◆ **EXERCISE OBJECTIVE**
Reading the listing below, count the lines that contain the word "this" and give that count alone.

◆ **EXERCISE INPUT**

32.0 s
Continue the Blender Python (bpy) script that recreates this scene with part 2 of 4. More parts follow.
==
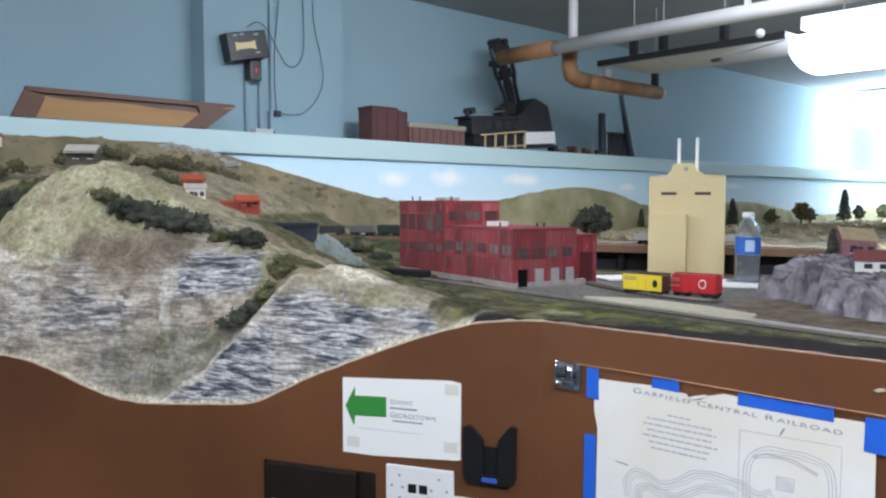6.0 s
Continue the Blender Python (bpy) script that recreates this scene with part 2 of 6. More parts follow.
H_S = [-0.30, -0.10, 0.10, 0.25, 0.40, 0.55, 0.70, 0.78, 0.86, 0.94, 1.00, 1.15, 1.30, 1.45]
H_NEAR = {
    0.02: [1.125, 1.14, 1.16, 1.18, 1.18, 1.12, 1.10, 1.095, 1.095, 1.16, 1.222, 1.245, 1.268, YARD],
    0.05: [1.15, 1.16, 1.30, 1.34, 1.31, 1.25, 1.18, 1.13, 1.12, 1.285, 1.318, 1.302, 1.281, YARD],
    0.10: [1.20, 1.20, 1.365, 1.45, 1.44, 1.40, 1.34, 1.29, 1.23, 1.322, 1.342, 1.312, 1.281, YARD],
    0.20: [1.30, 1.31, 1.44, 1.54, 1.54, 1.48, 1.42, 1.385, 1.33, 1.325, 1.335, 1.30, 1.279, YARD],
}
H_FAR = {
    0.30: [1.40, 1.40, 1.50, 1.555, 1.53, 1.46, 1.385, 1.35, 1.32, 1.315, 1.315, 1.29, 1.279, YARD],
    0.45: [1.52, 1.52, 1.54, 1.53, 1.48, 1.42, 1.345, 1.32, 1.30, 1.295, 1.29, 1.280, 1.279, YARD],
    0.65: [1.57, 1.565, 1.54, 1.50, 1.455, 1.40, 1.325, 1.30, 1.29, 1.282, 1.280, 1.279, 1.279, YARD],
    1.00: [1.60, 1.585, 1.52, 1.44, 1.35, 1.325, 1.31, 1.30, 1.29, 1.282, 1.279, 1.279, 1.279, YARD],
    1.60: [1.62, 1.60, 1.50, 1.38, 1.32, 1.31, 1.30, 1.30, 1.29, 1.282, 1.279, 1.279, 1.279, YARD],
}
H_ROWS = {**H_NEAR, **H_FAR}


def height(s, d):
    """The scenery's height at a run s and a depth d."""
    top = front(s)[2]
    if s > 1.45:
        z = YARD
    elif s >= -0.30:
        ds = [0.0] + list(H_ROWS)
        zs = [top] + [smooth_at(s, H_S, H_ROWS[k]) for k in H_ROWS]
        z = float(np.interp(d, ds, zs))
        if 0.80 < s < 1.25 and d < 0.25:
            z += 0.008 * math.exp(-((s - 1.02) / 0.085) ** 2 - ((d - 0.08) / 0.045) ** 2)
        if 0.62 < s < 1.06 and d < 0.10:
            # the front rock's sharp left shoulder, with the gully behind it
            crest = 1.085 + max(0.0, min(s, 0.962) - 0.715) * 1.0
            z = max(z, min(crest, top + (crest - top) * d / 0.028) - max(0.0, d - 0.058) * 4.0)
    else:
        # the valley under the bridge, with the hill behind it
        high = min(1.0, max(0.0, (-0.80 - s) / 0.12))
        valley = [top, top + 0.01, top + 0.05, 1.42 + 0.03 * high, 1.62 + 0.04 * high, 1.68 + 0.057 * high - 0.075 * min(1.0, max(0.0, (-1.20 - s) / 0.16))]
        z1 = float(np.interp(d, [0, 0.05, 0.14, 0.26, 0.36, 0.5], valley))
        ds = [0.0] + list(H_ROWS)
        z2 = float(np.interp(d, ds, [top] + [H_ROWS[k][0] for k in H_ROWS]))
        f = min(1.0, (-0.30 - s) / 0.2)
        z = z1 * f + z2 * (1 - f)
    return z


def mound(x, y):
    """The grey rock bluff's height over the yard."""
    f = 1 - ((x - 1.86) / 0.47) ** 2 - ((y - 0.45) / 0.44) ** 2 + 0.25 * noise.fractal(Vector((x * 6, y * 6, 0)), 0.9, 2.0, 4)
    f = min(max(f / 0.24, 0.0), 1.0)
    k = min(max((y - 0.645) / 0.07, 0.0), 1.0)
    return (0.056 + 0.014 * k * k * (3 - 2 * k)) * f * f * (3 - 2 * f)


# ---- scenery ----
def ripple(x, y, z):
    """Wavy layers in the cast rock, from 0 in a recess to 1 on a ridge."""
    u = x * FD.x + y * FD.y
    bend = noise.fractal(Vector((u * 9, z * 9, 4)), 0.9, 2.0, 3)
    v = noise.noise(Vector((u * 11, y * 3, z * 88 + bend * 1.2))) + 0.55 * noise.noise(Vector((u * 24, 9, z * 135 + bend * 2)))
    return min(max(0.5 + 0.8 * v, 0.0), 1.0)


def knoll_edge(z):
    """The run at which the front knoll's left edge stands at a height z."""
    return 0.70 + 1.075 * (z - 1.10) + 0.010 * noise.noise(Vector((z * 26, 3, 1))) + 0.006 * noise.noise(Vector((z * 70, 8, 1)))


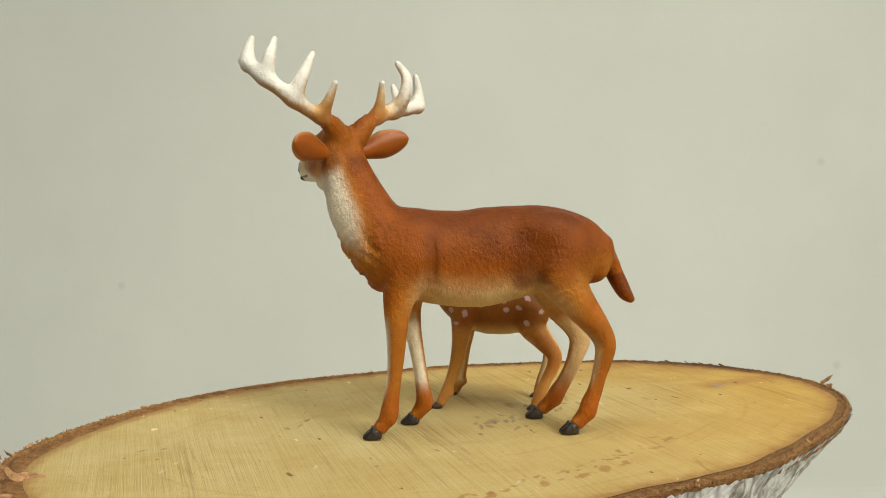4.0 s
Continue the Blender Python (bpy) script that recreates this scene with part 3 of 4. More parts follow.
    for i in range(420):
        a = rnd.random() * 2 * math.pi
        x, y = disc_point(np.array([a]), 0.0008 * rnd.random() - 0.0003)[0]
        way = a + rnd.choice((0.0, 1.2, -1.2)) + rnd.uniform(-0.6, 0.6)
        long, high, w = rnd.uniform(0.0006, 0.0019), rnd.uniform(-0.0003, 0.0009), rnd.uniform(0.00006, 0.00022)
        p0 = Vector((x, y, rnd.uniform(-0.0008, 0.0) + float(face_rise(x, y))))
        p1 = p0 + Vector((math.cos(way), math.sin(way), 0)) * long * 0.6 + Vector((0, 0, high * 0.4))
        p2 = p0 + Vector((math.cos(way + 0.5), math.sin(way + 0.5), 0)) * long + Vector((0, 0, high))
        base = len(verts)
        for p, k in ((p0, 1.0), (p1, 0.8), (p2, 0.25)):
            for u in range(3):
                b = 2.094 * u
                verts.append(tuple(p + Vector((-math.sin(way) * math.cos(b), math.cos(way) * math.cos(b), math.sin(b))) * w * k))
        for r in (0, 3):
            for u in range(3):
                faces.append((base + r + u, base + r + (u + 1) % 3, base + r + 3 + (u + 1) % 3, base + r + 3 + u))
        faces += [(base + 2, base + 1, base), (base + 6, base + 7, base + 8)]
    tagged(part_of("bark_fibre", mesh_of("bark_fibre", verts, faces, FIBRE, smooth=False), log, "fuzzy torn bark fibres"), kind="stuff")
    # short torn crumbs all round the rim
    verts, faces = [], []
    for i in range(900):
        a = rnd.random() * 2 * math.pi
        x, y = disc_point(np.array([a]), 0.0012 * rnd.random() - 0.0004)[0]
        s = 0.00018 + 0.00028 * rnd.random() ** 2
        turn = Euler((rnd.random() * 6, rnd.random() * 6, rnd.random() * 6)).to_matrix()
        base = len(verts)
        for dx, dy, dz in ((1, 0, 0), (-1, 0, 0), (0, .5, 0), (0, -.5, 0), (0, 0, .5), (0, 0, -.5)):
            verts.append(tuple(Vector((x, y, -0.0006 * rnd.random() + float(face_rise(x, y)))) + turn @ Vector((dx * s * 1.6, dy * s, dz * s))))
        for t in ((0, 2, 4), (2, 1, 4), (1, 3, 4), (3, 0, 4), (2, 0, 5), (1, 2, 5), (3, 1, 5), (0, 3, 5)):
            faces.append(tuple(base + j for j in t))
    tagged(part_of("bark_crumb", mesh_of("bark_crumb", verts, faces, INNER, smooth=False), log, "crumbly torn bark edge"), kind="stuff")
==
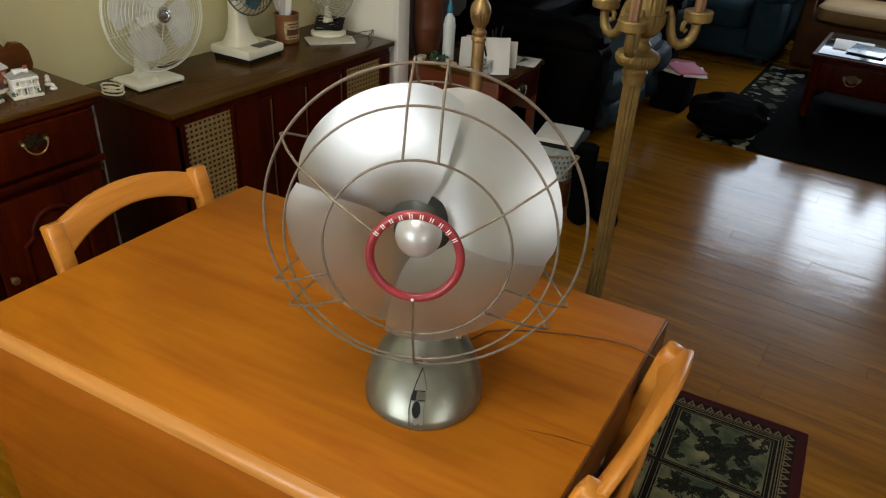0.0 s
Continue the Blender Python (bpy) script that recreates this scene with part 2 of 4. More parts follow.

◆ **THE OUTPUT**
4